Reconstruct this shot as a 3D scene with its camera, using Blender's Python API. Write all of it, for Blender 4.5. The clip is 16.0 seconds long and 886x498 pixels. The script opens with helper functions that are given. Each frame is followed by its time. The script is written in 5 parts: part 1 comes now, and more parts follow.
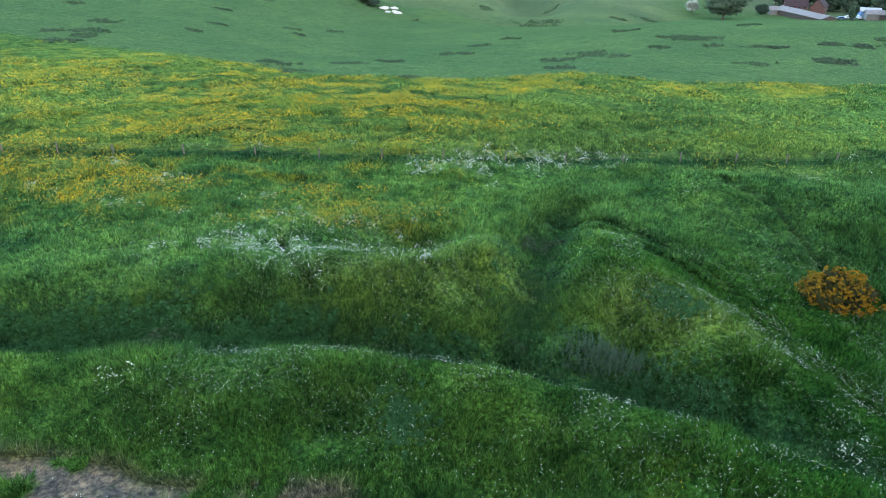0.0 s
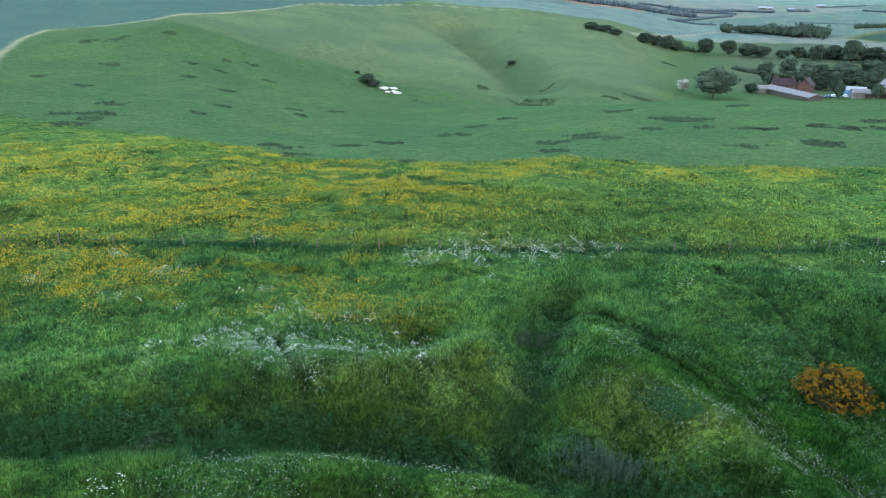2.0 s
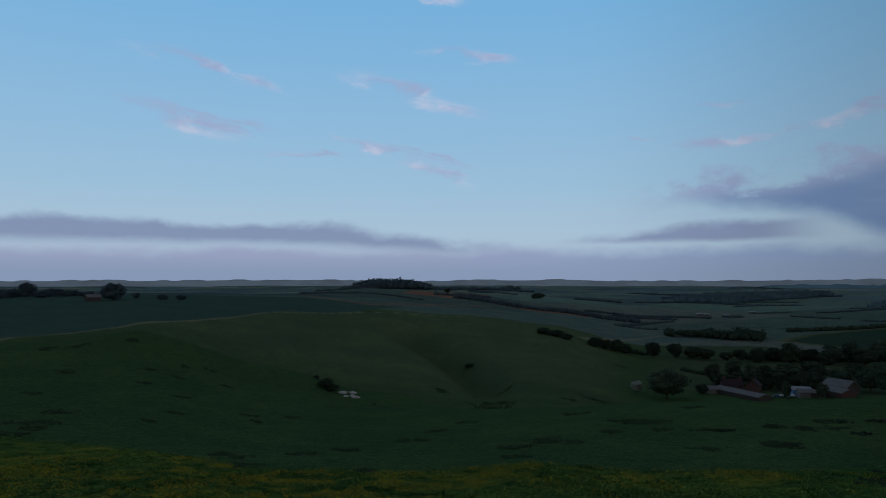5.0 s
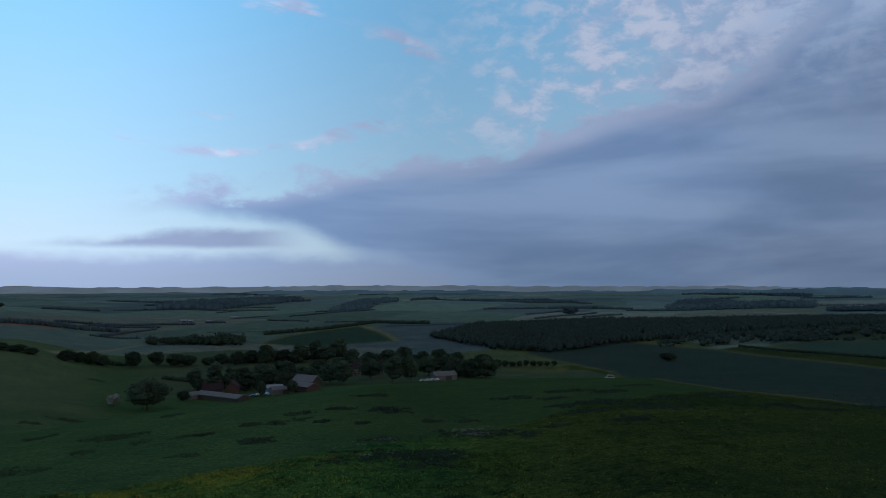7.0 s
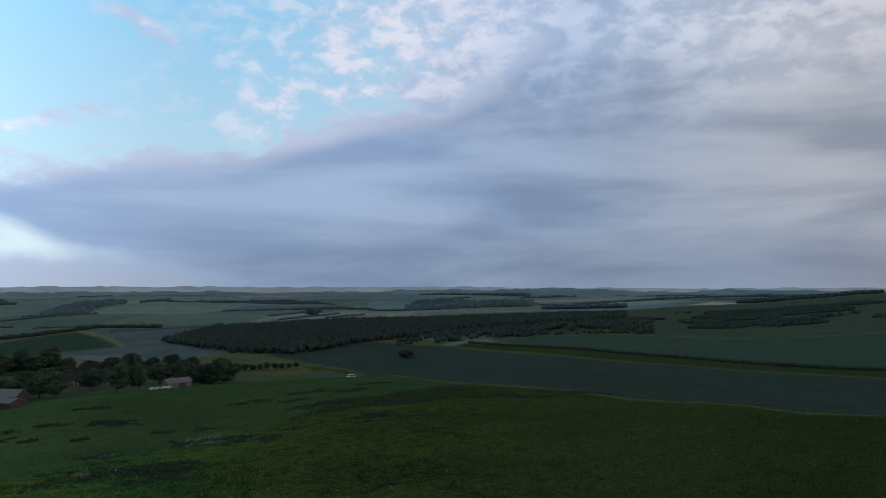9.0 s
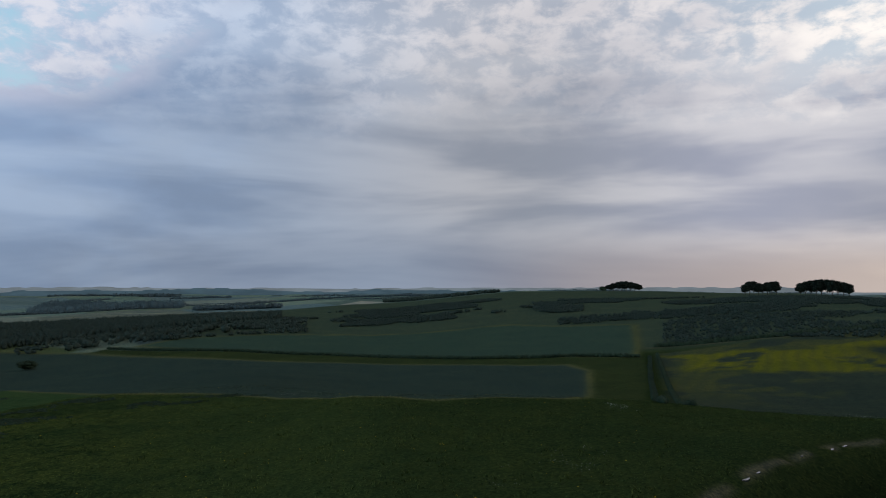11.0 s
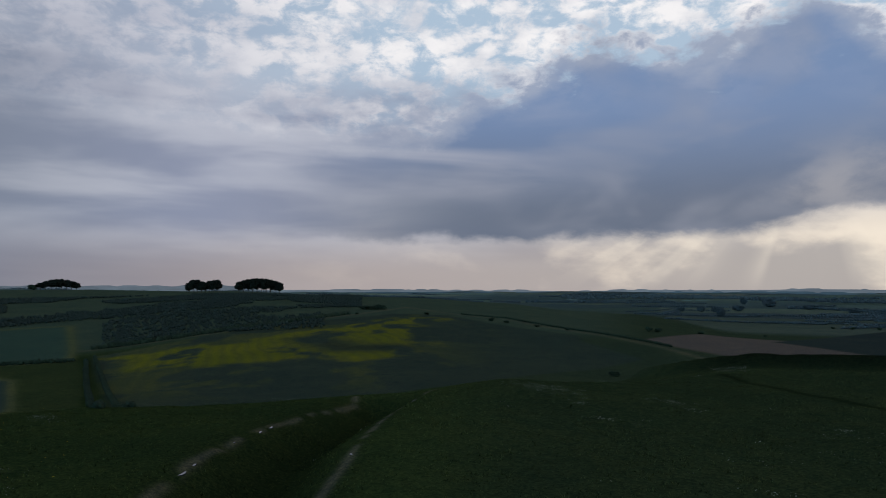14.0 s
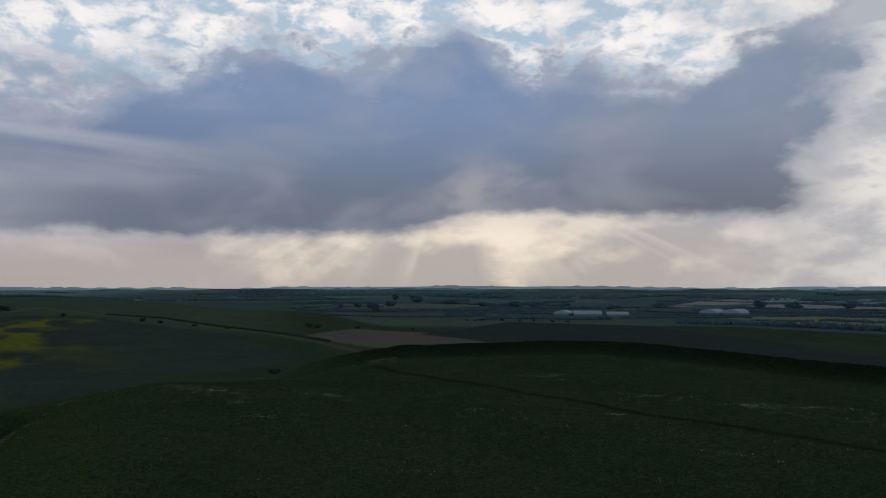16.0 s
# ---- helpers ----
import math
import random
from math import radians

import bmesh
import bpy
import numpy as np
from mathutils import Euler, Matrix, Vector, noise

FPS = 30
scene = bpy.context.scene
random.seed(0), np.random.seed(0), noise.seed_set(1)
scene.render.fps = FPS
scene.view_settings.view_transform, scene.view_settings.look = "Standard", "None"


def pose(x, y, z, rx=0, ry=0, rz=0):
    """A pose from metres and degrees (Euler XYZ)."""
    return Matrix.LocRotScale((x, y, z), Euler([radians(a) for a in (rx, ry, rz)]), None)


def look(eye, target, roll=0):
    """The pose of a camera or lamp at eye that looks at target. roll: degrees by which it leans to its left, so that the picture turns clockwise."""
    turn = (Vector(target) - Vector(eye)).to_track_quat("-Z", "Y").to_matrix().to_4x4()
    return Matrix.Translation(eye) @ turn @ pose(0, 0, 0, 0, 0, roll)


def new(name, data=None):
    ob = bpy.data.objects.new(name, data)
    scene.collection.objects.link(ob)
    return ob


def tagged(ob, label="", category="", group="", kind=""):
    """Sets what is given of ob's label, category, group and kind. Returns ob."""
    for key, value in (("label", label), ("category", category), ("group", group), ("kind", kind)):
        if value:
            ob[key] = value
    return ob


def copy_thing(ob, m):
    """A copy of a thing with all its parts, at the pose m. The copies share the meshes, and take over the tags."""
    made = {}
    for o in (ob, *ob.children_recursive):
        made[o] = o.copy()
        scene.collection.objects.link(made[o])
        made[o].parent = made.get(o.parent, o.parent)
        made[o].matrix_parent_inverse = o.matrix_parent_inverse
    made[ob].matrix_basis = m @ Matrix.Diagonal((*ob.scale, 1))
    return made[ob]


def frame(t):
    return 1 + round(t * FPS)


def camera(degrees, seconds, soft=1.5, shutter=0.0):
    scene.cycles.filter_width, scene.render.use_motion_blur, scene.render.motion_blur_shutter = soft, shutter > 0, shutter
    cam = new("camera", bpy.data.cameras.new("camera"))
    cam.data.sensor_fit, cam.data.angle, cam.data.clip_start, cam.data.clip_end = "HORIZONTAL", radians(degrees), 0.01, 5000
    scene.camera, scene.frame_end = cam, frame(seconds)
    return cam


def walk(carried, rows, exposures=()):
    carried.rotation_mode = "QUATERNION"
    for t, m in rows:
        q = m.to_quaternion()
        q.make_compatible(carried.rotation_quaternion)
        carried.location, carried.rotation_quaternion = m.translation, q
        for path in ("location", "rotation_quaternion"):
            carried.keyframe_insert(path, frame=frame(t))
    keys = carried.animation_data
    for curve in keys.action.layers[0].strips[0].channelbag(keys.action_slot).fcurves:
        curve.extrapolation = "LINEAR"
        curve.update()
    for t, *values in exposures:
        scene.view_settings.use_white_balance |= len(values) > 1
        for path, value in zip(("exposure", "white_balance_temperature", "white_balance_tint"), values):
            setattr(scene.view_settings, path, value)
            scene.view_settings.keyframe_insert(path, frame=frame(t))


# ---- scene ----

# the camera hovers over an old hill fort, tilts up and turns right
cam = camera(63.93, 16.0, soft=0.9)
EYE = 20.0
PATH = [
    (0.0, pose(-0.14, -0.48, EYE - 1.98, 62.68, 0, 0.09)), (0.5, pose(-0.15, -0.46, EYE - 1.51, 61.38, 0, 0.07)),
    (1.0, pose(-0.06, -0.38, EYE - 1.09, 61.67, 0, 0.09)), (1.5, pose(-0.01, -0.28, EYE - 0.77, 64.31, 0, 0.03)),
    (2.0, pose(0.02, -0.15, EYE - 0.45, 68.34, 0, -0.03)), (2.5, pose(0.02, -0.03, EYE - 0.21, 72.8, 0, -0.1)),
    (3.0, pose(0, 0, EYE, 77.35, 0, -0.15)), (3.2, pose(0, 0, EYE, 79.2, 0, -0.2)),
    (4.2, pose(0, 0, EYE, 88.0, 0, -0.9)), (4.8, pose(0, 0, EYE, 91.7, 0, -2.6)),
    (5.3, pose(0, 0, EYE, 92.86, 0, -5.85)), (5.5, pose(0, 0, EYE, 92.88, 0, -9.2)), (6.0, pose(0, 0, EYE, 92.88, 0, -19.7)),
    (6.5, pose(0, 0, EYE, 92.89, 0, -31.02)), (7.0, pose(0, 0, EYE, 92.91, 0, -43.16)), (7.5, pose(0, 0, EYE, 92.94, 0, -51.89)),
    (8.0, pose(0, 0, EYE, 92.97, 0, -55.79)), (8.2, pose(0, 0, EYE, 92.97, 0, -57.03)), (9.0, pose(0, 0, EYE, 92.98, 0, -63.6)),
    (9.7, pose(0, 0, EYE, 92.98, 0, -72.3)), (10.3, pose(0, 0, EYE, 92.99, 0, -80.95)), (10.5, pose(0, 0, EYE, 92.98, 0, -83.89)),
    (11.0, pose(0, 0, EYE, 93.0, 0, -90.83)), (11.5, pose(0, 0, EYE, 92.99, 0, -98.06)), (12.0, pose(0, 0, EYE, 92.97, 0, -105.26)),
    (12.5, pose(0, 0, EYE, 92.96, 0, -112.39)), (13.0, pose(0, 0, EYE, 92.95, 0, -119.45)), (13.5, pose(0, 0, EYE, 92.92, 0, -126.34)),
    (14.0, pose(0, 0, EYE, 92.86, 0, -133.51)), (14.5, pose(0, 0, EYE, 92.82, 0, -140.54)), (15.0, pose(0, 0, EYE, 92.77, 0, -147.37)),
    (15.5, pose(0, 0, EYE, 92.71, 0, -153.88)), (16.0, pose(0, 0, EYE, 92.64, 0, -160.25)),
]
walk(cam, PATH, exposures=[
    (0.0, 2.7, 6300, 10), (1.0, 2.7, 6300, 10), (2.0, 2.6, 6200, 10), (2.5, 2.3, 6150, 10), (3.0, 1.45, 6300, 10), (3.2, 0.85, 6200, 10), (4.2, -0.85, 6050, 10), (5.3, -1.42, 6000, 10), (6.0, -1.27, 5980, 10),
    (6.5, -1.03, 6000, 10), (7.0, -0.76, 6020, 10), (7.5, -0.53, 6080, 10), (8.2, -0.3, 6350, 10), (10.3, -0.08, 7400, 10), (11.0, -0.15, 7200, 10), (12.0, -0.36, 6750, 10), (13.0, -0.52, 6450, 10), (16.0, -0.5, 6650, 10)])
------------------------
Direction :: Return the material line for line, from its beginning to the line that contains "made[o].matrix_parent_inverse = o.matrix_parent_inverse", with the pictures left out.

Exercise solution ::
Reconstruct this shot as a 3D scene with its camera, using Blender's Python API. Write all of it, for Blender 4.5. The clip is 16.0 seconds long and 886x498 pixels. The script opens with helper functions that are given. Each frame is followed by its time. The script is written in 5 parts: part 1 comes now, and more parts follow.
0.0 s
2.0 s
5.0 s
7.0 s
9.0 s
11.0 s
14.0 s
16.0 s
# ---- helpers ----
import math
import random
from math import radians

import bmesh
import bpy
import numpy as np
from mathutils import Euler, Matrix, Vector, noise

FPS = 30
scene = bpy.context.scene
random.seed(0), np.random.seed(0), noise.seed_set(1)
scene.render.fps = FPS
scene.view_settings.view_transform, scene.view_settings.look = "Standard", "None"


def pose(x, y, z, rx=0, ry=0, rz=0):
    """A pose from metres and degrees (Euler XYZ)."""
    return Matrix.LocRotScale((x, y, z), Euler([radians(a) for a in (rx, ry, rz)]), None)


def look(eye, target, roll=0):
    """The pose of a camera or lamp at eye that looks at target. roll: degrees by which it leans to its left, so that the picture turns clockwise."""
    turn = (Vector(target) - Vector(eye)).to_track_quat("-Z", "Y").to_matrix().to_4x4()
    return Matrix.Translation(eye) @ turn @ pose(0, 0, 0, 0, 0, roll)


def new(name, data=None):
    ob = bpy.data.objects.new(name, data)
    scene.collection.objects.link(ob)
    return ob


def tagged(ob, label="", category="", group="", kind=""):
    """Sets what is given of ob's label, category, group and kind. Returns ob."""
    for key, value in (("label", label), ("category", category), ("group", group), ("kind", kind)):
        if value:
            ob[key] = value
    return ob


def copy_thing(ob, m):
    """A copy of a thing with all its parts, at the pose m. The copies share the meshes, and take over the tags."""
    made = {}
    for o in (ob, *ob.children_recursive):
        made[o] = o.copy()
        scene.collection.objects.link(made[o])
        made[o].parent = made.get(o.parent, o.parent)
        made[o].matrix_parent_inverse = o.matrix_parent_inverse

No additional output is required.